About this blog
Why write your own blog software?
You don't have to have been on the Internet for long to realise that terms and conditions, available features, and pricing on corporate sites - like LinkedIn, Blogger, Facebook, Medium, or Twitter - can and do change.
I wrote this software so that the journals, news items, and articles I find can be my starting point for my learning - stuff that I read that I can find again, share, and reflect. The software has a mechanism for fetching the title, short piece of text if available, and a picture from the URL of interest. I can then post on the social media platforms a link to my blog entry instead of the original link - no more broken links for people clicking on my posts.
Technologies used:
- URL fetching with PHP - I wrote a PHP class to follow redirects, expanding any URL shortening, and managing cookies until a final URL was reached from a link. It uses Open Graph or Twitter card information (or looks as best it can at the HTML) to find the Title, Desription, and Image representing the web page.

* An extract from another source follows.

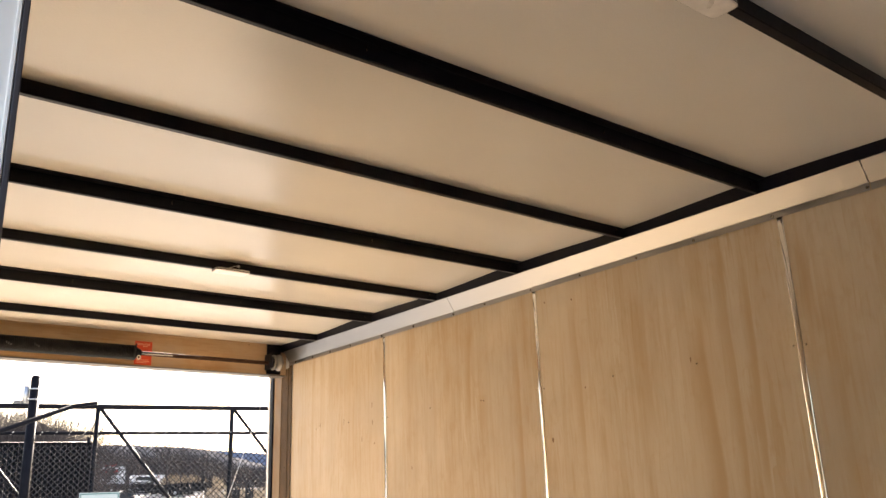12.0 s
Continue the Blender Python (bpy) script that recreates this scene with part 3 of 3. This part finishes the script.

- tf-idf information retrieval - to identify similar blog entries and keywords I have written information retrieval code in python to analyse the term frequency - inverse document frequency of all the blog entries. This shouldn't work well on the blogs as they are all quite short documents but it does a reasonable job. I did this at OnExamination in the 2000s (pre BMJ days) for finding similar MCQs - it was very good at identifying accidental duplicates of questions. The python code then was quite slow so I did it in C++ but the current python libraries are amazing at doing this sort of work. Don't do it in PHP or Javacsript just because you can - use the proper tools for the job.
- PHP MySQL Apache stack - a traditional webserver stack for storing and displaying the blog.